Войдите в его положение: три, четыре, пять недель в море; наконец, брошен якорь, и все спешат на берег: увидеть, узнать, сравнить. Иногда какое-нибудь явление поглощает все ваше внимание, но вы торопитесь пройти мимо, чтоб успеть увидеть другое, может быть, еще более важное. A в это время торопят отходим, и собиратель сведений и впечатлений часто уезжает совершенно сбитый с толку.
Буду рассказывать вам о том, что видел и слышал; но вы можете уличать меня в покраже: иногда я буду приводить чужие мнения и чужие наблюдения; на это я имею полное право. Думаю не без основания, что и все туристы пользуются этим правом, хотя умалчивают об этом.
По мере приближения нашего к твердой земле, когда до неё оставалось еще очень далеко, чаще стали показываться суда; встреча их — происшествие в море; сначала, с салинга, кто-нибудь увидит едва заметную точку, и нужен опытный глаз, чтобы узнать в этой точке судно.
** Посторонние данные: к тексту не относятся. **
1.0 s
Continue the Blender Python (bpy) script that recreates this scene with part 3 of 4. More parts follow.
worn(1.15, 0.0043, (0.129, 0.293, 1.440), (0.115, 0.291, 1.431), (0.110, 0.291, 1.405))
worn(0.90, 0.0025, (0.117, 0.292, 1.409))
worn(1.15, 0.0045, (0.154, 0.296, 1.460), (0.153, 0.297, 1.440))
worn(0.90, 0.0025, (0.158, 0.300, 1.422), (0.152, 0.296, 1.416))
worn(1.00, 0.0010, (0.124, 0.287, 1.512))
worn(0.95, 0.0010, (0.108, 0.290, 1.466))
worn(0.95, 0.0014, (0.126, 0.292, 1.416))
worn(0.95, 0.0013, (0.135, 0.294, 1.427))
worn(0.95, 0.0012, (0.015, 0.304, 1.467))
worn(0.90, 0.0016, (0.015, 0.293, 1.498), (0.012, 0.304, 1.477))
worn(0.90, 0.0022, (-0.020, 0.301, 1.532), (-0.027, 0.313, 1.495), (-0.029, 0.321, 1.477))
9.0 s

Долго вы еще всматриваетесь, пока заметите, далеко-далеко, очертание парусов; часа через три проплывет оно наконец перед вами, и вы узнав по флагу его нацию и по вооружению — ранг и значение, невольно занимаетесь догадками: куда, откуда и зачем переплывает оно океан?.. He то ли же у вас в уездном городе? Вы, сидя под окном своего деревянного домика, тоже занимаетесь догадками: куда и зачем идет Иван Иванович по той стороне площади, поросшей травой и бурьяном?
Еще чаще, нежели суда, стали попадаться альбатросы. Нам весело было смотреть и на то, как они, блистая своим белым, коротким корпусом, рассекают воздух длинными черными крыльями, грациозно выгнутыми; как одно крыло тихо бороздит конечным пером пенящуюся волну. Устав летать, альбатрос садится на воду и спокойно отдыхает, то поднимаясь, то опускаясь вместе с родною ему гульливою волною. Должно быть, альбатросы привыкли к качке, как и мы: мы тогда не могли себе представить, что можно ходить по ровной плоскости и спать горизонтально.
Дней пять мы крейсировали в виду мыса Доброй Надежды; противный ветер и сильное волнение никак не хотели пустить нас в Симонову губу (Simons bay). Раз были милях в семи от Капштадта. Столовая гора, и другие возвышения показались нам сквозь прозрачный, голубой туман; но к ночи свежий ветер с севера угнал нас далеко на юг. Развели пары, винт почти не действовал, — так сильно было волнение. Наконец, 2-го марта при восходе солнца, мы увидели берег, и вдруг так близко, что можно было различить малейшие возвышения и углубления на твердой земле. Вскоре, однако, берег этот пропал перед вашими глазами; это был мираж! Настоящий же берег заметили мы часа в два пополудни, в виде неясных, голубоватых очерков, терявшихся в облаках и тумане. Ветер на этот раз был попутный, и мы пошли узлов по восьми. Оконечность мыса и противоположный ему берег принимали все более и более ясную форму. Показался и камень, означенный на карте вправо от мыса.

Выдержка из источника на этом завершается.